Intergenerational mobility is the extent to which incomes are independent from one generation to the next. On the contrary, strong intergenerational persistence means that an individual's family origins will have a large influence on their later economic success. Many policy makers and commentators are concerned that strong intergenerational persistence indicates a lack of equality of opportunity.

Objectives

This paper makes use of matched tax-return data for daughters, their parents, their partners and their partners' parents to investigate the interactions between intergenerational mobility and marital matching for young couples in Canada. It shows how assortative mating contributes to intergenerational household income persistence.

Findings

The results indicate that assortative matching magnifies individual-level intergenerational persistence. The strength of the association between sons-in-law's income and women's parental income means that the intergenerational link between household incomes is stronger than that found for daughters' own incomes alone. This is also the case when viewed from the other side, so that daughters' and their partners' earnings are related to partners' parental income.

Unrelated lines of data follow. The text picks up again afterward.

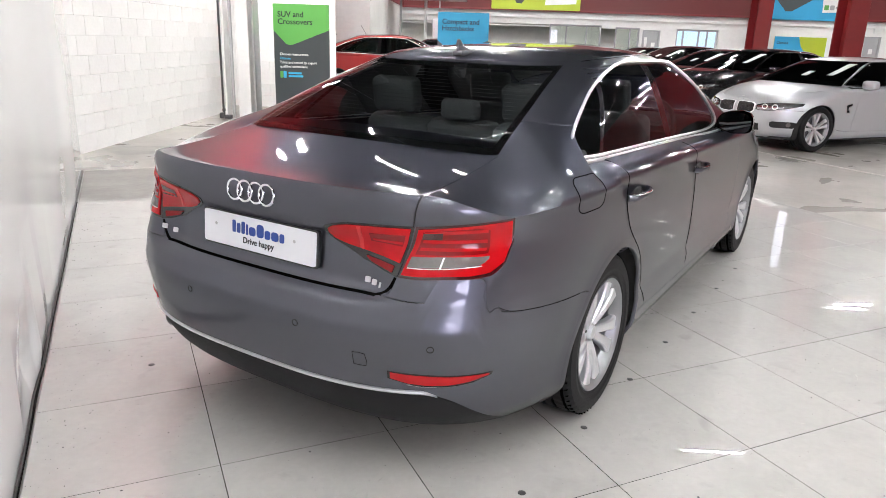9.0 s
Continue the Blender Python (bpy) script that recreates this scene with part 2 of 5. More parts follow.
def add_tube(bm, pts, radius, sides=6, loop=False, flat=1.0):
    """A round or flattened bar along points; flat scales its thickness along the second normal."""
    pts = [Vector(p) for p in pts]
    rings = []
    n = len(pts)
    up = Vector((0, 0, 1))
    for i, p in enumerate(pts):
        a = pts[(i - 1) % n] if (i or loop) else p
        b = pts[(i + 1) % n] if (i < n - 1 or loop) else p
        t = (b - a).normalized()
        side = t.cross(up)
        if side.length < 0.05:
            side = t.cross(Vector((1, 0, 0)))
        side.normalize()
        over = side.cross(t)
        rings.append([bm.verts.new(p + (side * math.cos(w) * flat + over * math.sin(w)) * radius) for w in (2 * math.pi * k / sides for k in range(sides))])
    for i in range(n if loop else n - 1):
        p, q = rings[i], rings[(i + 1) % n]
        for k in range(sides):
            bm.faces.new((p[k], p[(k + 1) % sides], q[(k + 1) % sides], q[k]))
    if not loop:
        bm.faces.new(rings[0])
        bm.faces.new(rings[-1])


def add_plate(bm, outline, depth, m=None):
    """A flat outline of (x, z) pairs, thickened along local y from 0 to depth."""
    m = m or Matrix()
    front = [bm.verts.new(m @ Vector((x, 0, z))) for x, z in outline]
    back = [bm.verts.new(m @ Vector((x, depth, z))) for x, z in outline]
    bm.faces.new(front)
    bm.faces.new(back[::-1])
    n = len(front)
    for i in range(n):
        bm.faces.new((front[i], back[i], back[(i + 1) % n], front[(i + 1) % n]))


def rounded(w, h, r, n=4):
    out = []
    for cx, cz, a0 in ((w / 2 - r, h / 2 - r, 0), (-w / 2 + r, h / 2 - r, 90), (-w / 2 + r, -h / 2 + r, 180), (w / 2 - r, -h / 2 + r, 270)):
        for i in range(n + 1):
            a = radians(a0 + 90 * i / n)
            out.append((cx + r * math.cos(a), cz + r * math.sin(a)))
    return out


def lettering(name, words, size, mat, parent, m, label="", spacing=1.0, depth=0.0006):
    """Words in the built-in font, as a mesh, reading along local x with z up."""
    cu = bpy.data.curves.new(name, "FONT")
    cu.body, cu.size, cu.extrude, cu.space_line = words, size, depth, spacing
    cu.offset = size * 0.016
    cu.resolution_u = 3
    tmp = bpy.data.objects.new(name, cu)
    me = bpy.data.meshes.new_from_object(tmp)
    bpy.data.objects.remove(tmp)
    me.transform(Matrix.Rotation(math.pi / 2, 4, "X"))
    me.materials.clear()
    me.materials.append(mat)
    ob = new(name, me)
    ob.parent = parent
    ob.matrix_basis = m
    return tagged(ob, label)

# ---- cars: the body's form ----


def smooth(keys, t):
    """Monotone cubic through (t, value) keys."""
    if t <= keys[0][0]:
        return keys[0][1]
    if t >= keys[-1][0]:
        return keys[-1][1]
    n = len(keys)
    i = 0
    while keys[i + 1][0] < t:
        i += 1

    def slope(j):
        return (keys[j + 1][1] - keys[j][1]) / (keys[j + 1][0] - keys[j][0])

    def tangent(j):
        if j == 0:
            return slope(0)
        if j == n - 1:
            return slope(n - 2)
        a, b = slope(j - 1), slope(j)
        return 0.0 if a * b <= 0 else 2 * a * b / (a + b)
    h = keys[i + 1][0] - keys[i][0]
    s = (t - keys[i][0]) / h
    a, b = keys[i][1], keys[i + 1][1]
    return ((1 + 2 * s) * (1 - s) ** 2 * a + s * (1 - s) ** 2 * h * tangent(i)
            + s * s * (3 - 2 * s) * b + s * s * (s - 1) * h * tangent(i + 1))


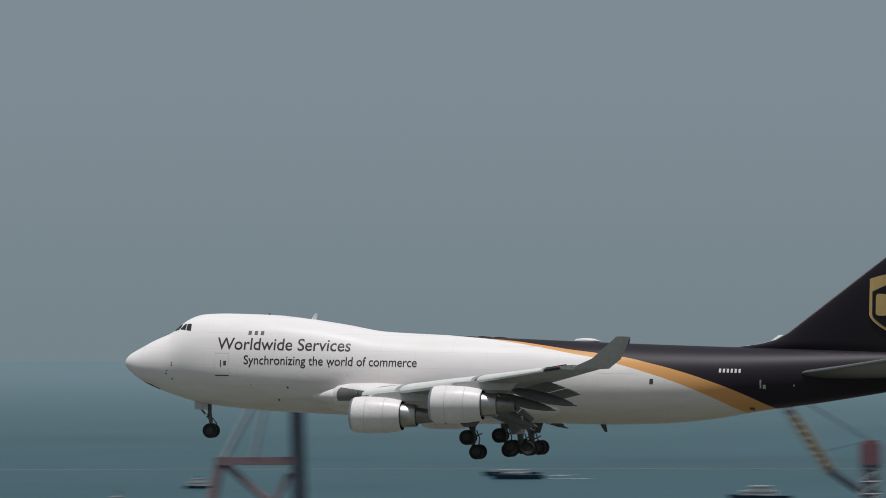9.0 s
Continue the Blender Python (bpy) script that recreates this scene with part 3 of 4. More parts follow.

In the second part of the paper considers assortative mating by parental income. It finds that daughter's parental income has an elasticity of almost 0.2 with respect to her partner's parental income. This association is of approximately the same magnitude as the intergenerational link between parents' and children's incomes. The investigation of the variations in the correlation between the parental incomes across several measured dimensions shows cohabiting couples have lower correlations, as do those who form partnerships early, those who live in rural areas and most interestingly, those who later divorce. We interpret this last result as evidence that, on average, couples with parental incomes that are more similar enjoy a more stable match.

Data sources: The Intergenerational Income Data.